Coach Smart later went on to add:
“I certainly think it’s nice to have a level playing field with the conferences we compete against; so, I’m in support of allowing the graduate transfer penalties to be the same as other conferences and maybe not singling us out or making it a little more difficult for a guy to come in and get to play.”
And Kirby has a point. With the SEC requiring a graduate to have two years of eligibility left to play or he has to sit one year, most are not interested or willing to do that and so end up bypassing SEC programs in favor of being able to play right away. On top of that, while banning intra-conference graduate transfers certainly keeps the league programs from pilfering players from each other, if a player wants to transfer and play elsewhere, all he has to do now is go out of conference to do so. The SEC basically has tied one hand behind their back when competing against the other Power 5 conferences like the ACC, Big 12, B1G, PAC-12. But perhaps Nick Saban is taking this more personally as he had two graduates that were granted waivers to transfer to rival SEC programs from his program last year, Maurice Smith and Chris Black.
Last year, Chris Black was granted a waiver to transfer to Missouri without much fanfare, but Bulldawg fans along with the rest of the country remember the other player well. Defensive back Maurice Smith wanted to transfer from Alabama after graduating to Georgia but was blocked by Nick Saban from doing so per the SEC’s rule, which ended up becoming a public relations nightmare for the Tide. The SEC eventually granted Smith a waiver to transfer and play for the Bulldogs and the Tide finally relented due to public pressure, but Saban still does not agree that that was the right thing to do.

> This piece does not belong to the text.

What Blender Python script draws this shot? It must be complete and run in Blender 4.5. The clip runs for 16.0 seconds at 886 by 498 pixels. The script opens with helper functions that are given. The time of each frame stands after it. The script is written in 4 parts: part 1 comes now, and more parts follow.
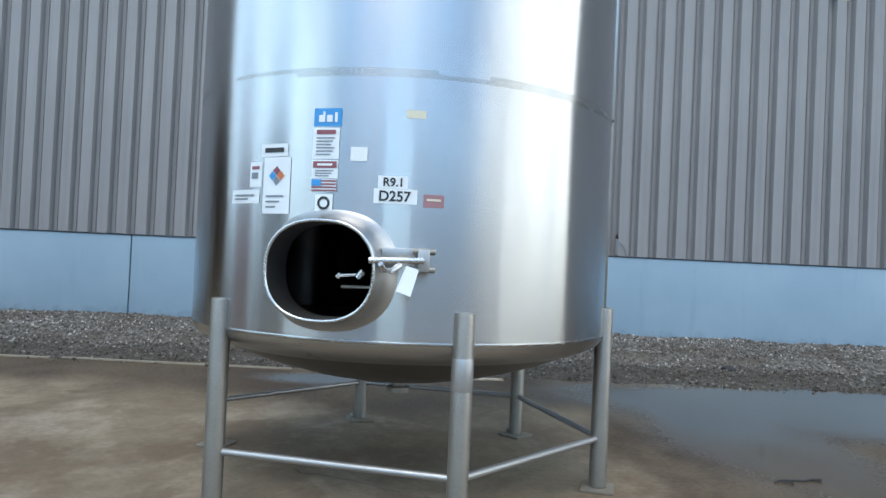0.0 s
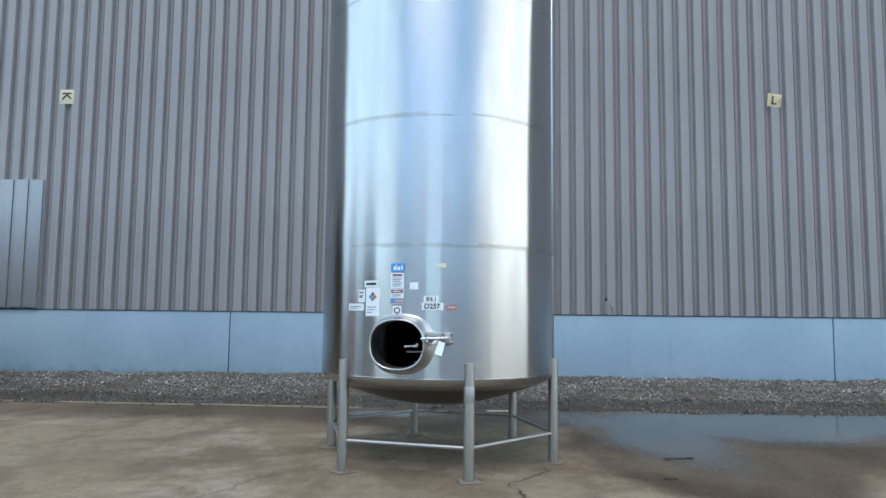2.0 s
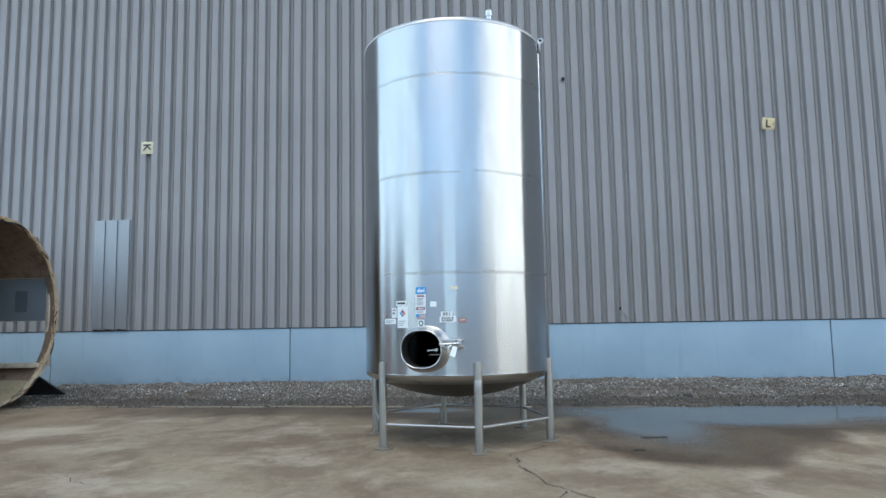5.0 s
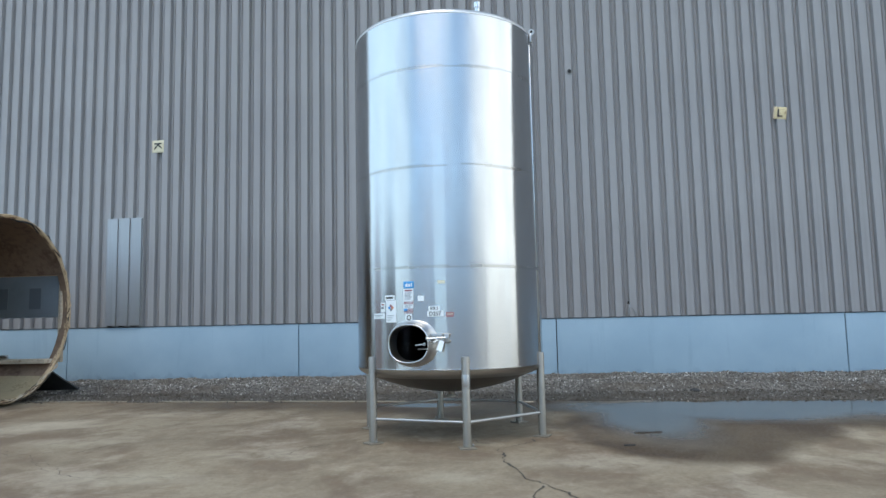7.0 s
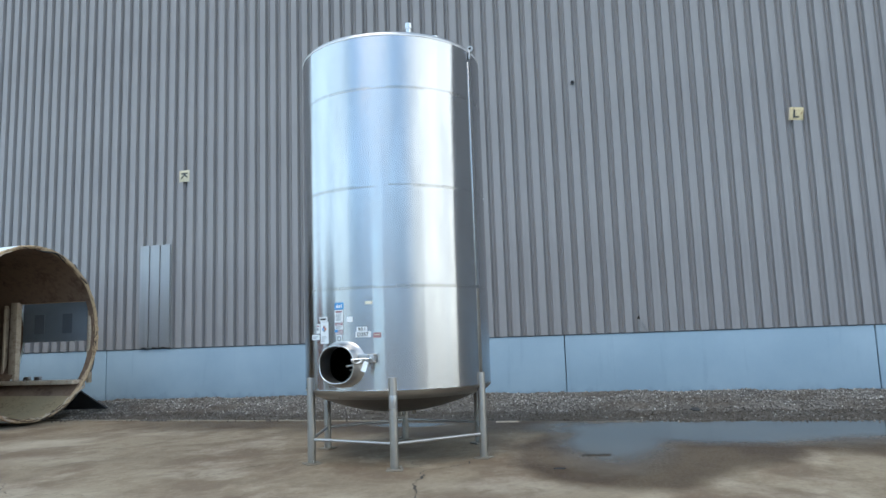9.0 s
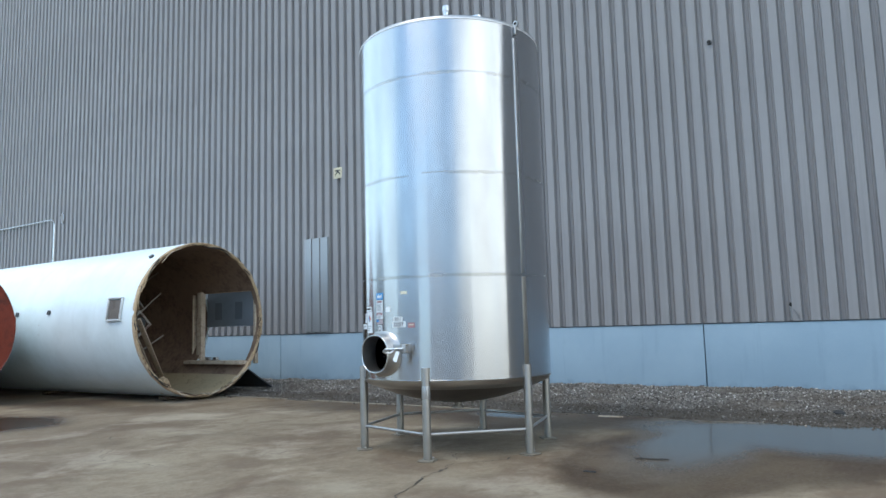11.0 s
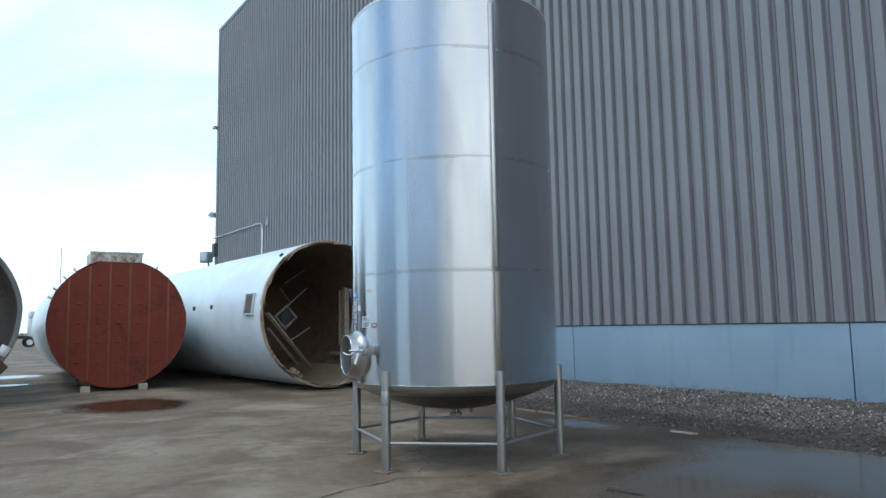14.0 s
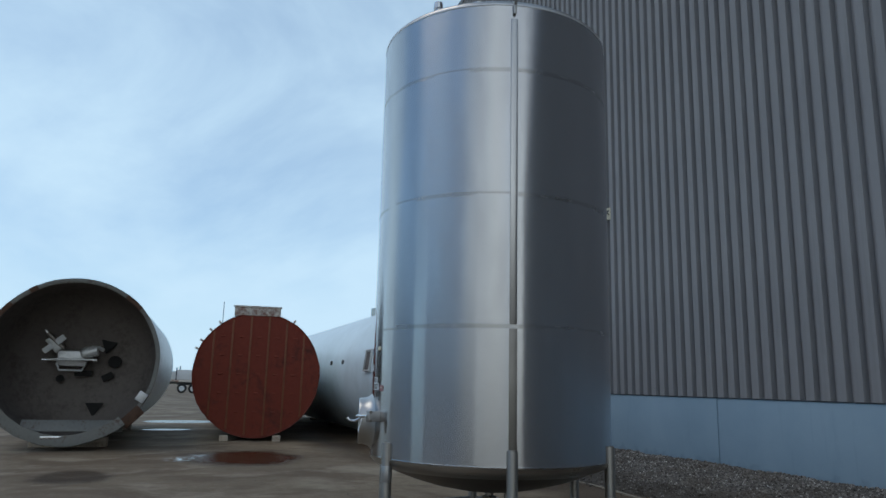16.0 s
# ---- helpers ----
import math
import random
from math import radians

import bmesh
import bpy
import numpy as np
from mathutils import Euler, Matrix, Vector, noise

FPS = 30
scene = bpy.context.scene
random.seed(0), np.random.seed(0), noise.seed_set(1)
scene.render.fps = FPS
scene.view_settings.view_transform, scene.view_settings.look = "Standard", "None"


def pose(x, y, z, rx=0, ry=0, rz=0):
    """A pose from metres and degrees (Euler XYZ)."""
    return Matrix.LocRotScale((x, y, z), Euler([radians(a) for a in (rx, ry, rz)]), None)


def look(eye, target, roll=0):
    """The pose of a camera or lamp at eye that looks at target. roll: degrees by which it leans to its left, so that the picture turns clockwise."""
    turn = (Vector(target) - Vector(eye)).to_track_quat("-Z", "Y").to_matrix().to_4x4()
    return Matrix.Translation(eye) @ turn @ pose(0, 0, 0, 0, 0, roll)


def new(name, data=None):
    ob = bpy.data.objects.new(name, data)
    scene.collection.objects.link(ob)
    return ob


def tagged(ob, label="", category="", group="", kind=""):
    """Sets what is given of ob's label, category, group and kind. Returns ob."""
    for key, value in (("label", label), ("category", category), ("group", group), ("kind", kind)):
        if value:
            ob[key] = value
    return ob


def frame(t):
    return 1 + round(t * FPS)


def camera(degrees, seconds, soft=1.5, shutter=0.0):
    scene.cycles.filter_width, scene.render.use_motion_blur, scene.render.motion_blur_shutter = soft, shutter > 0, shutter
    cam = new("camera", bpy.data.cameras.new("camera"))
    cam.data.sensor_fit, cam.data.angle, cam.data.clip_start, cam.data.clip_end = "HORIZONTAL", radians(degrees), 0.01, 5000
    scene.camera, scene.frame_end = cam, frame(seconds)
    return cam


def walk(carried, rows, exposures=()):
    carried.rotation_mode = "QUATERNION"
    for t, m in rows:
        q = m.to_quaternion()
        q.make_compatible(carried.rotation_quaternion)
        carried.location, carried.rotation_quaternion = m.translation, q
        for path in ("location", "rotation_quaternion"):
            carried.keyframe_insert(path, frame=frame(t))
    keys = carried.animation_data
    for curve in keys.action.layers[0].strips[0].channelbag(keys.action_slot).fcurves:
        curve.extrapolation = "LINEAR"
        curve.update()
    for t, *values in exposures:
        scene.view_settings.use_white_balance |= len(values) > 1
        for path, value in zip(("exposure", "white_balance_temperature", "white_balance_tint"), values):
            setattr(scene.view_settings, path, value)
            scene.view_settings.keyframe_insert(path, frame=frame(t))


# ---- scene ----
cam = camera(64.7, 16.0)
PATH = [
    (0, (0.355, 1.790, 1.290), (0.373, 3.789, 1.323), 2.6),
    (0.1, (0.370, 1.400, 1.340), (0.380, 3.399, 1.373), 2.6),
    (0.2, (0.385, 0.850, 1.395), (0.386, 2.849, 1.424), 2.6),
    (0.3, (0.400, 0.370, 1.445), (0.392, 2.369, 1.470), 2.5),
    (0.4, (0.415, -0.020, 1.495), (0.397, 1.979, 1.518), 2.5),
    (0.5, (0.428, -0.242, 1.536), (0.401, 1.757, 1.557), 2.4),
    (1, (0.398, -0.629, 1.532), (0.368, 1.367, 1.658), 1.9),
    (1.5, (0.467, -1.024, 1.533), (0.432, 0.965, 1.742), 1.1),
    (2, (0.524, -1.441, 1.522), (0.438, 0.549, 1.7), 0.6),
    (2.5, (0.578, -1.882, 1.513), (0.469, 0.105, 1.709), 0.6),
    (3, (0.696, -2.313, 1.487), (0.565, -0.325, 1.658), 0.7),
    (3.5, (0.79, -2.712, 1.502), (0.63, -0.726, 1.668), 0.0),
    (4, (0.786, -3.06, 1.493), (0.605, -1.075, 1.667), -0.7),
    (4.5, (0.925, -3.368, 1.512), (0.723, -1.389, 1.727), -0.9),
    (7, (1.514, -3.268, 1.487), (1.215, -1.301, 1.69), -1.2),
    (7.5, (1.873, -3.097, 1.456), (1.553, -1.137, 1.686), -1.4),
    (8, (2.367, -3.032, 1.459), (1.995, -1.083, 1.713), -1.5),
    (10.5, (4.871, -2.059, 1.513), (3.917, -0.316, 1.743), -1.9),
    (11, (5.336, -1.686, 1.489), (4.217, -0.044, 1.719), -1.5),
    (11.5, (5.759, -1.389, 1.519), (4.507, 0.154, 1.745), -2.1),
    (12, (6.185, -0.979, 1.533), (4.818, 0.463, 1.756), -2.7),
    (12.5, (6.495, -0.495, 1.525), (5.064, 0.884, 1.752), -2.1),
    (13, (6.717, 0.057, 1.507), (5.252, 1.399, 1.73), -1.3),
    (13.5, (6.946, 0.491, 1.529), (5.399, 1.739, 1.748), -1.0),
    (14, (7.122, 1.065, 1.544), (5.502, 2.218, 1.761), -1.0),
    (14.5, (7.223, 1.654, 1.536), (5.54, 2.701, 1.804), -0.2),
    (15, (7.195, 2.222, 1.598), (5.446, 3.151, 1.877), 0.7),
    (15.5, (7.24, 2.748, 1.61), (5.432, 3.532, 1.955), 1.2),
    (16, (7.088, 3.228, 1.598), (5.231, 3.866, 1.98), 1.4),
]
EXPOSURES = [(0, 0.50, 7150, 6), (0.8, 0.46, 7150, 6), (2.5, 0.40, 7150, 6), (7, 0.43, 7220, 6), (11.5, 0.42, 7120, 6), (13.5, 0.12, 7020, 6), (14.5, -0.28, 6850, 6),
             (15, -0.5, 7000, 6), (15.5, -0.79, 6990, 6), (16, -1.03, 6950, 7)]
walk(cam, [(t, look(eye, target, roll)) for t, eye, target, roll in PATH], EXPOSURES)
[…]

“Until last year it was kind of understood that players couldn’t transfer within the SEC,” said Saban. “And we had rules that said we didn’t want to do that. But it got pushed and we gave in.”

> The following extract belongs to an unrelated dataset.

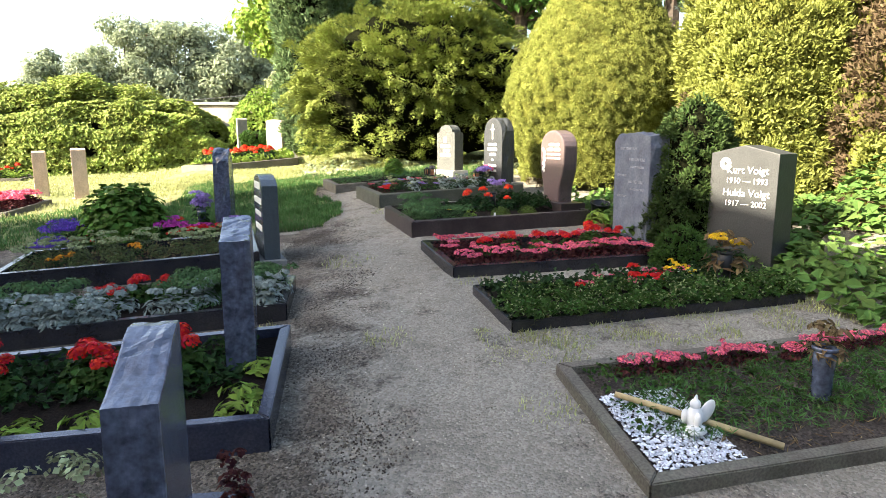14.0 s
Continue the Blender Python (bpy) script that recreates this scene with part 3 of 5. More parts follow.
# main row: stones back on to the path, plots to the west of them
bed_pebble = Bed("weathered low kerb around a white pebble grave", [(-2.32, 2.06), (-.36, 2.0), (-.36, 2.70), (-2.36, 2.78)], .06, .10, KERB_GREY, soil=0.45)
bed_mixed = Bed("weathered low kerb around a bed of bright cut flowers", [(-2.42, 2.84), (-.36, 2.76), (-.36, 3.9), (-2.5, 3.92)], .06, .09, KERB_GREY, soil=0.6, sides=(0, 0, 1, 1), soil_mat=SOIL_DRY)
bed_violet = Bed("low grey kerb around a violet and wine-red planting", [(-2.2, 4.26), (.12, 4.2), (.12, 5.12), (-2.24, 5.24)], .07, .09, KERB_BLUE, soil=0.75)
bed_yellow = Bed("polished blue-grey kerb around red geraniums", [(-2.1, 5.49), (.14, 5.5), (.14, 6.62), (-2.1, 6.5)], .06, .17, KERB_BLUE, soil=0.8)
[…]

Coach Saban added about the SEC waiver granting Maurice Smith the right to transfer from Alabama to Georgia: “I don’t know what advantage was created by all that. “I don’t know who won any more games or lost any more games because of that. I don’t know who benefited from it.”
And Georgia proposed this week that the SEC come in line with the NCAA graduate transfer rule so that players would be allowed to transfer within the conference and also play immediately without needing a waiver if they only had one year of eligibility left. That proposal was tabled for a year for the NCAA’s graduate transfer task force to look at the issue further. So the SEC’s policy will stay the same with one exception. On Friday, the conference presidents did vote to ease the penalties for a program that takes a graduate transfer who doesn’t meet the required Academic Progress Report points, which would result in a three-year ban from a school taking graduate transfers.

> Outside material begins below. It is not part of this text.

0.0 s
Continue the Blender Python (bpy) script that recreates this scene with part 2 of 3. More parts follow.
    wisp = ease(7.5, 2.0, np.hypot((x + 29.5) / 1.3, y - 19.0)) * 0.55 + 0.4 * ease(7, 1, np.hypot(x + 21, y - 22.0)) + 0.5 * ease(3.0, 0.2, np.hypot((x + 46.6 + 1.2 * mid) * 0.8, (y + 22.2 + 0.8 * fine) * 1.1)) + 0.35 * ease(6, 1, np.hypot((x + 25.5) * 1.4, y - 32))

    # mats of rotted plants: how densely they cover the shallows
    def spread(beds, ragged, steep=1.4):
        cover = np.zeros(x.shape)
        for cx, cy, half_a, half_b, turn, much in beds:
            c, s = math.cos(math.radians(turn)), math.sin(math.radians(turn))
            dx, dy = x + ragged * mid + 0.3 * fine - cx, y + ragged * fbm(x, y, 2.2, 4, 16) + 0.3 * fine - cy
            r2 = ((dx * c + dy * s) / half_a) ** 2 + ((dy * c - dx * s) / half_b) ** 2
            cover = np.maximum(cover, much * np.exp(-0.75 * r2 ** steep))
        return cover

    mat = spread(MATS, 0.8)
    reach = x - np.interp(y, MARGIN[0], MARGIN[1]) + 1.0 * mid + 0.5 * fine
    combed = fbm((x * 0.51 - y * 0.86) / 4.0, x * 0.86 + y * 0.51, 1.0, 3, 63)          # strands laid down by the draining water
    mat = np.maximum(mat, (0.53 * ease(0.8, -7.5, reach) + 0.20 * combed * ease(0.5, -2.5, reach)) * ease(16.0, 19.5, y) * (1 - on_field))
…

That part of the rule has prevented and would have prevented Florida from being able to accept the transfer of quarterback Malik Zaire from Notre Dame because they were under that 3-year ban. Now, the penalty has been lowered from 3 years to just 1 year, clearing the way for Zaire to transfer. On top of that, the SEC has also eliminated the requirement that graduate transfers must complete all possible APR points at a previous college before enrolling at a SEC school.
While I’m all for allowing players who put in the work and graduate in less than 4 years to transfer anywhere they desire, I’m not in favoring of the SEC lowering the restrictions on the APR points. But here is SEC commissioner Greg Sankey’s explanation as to why they voted to lessen those restrictions:
“One might have a difficult semester but still earn an undergraduate degree,” Sankey said. “So we’re going to honor the undergraduate degree.”
The question now is whether or not the league presidents will again table UGA’s proposal this time next year, vote it down or finally use some common sense and allow intra-conference graduate transfers. What is your opinion? Do you side with Kirby Smart or Nick Saban? Do you think student-athletes should be able to transfer without penalty within the SEC or do you think the intra-conference ban should remain in place?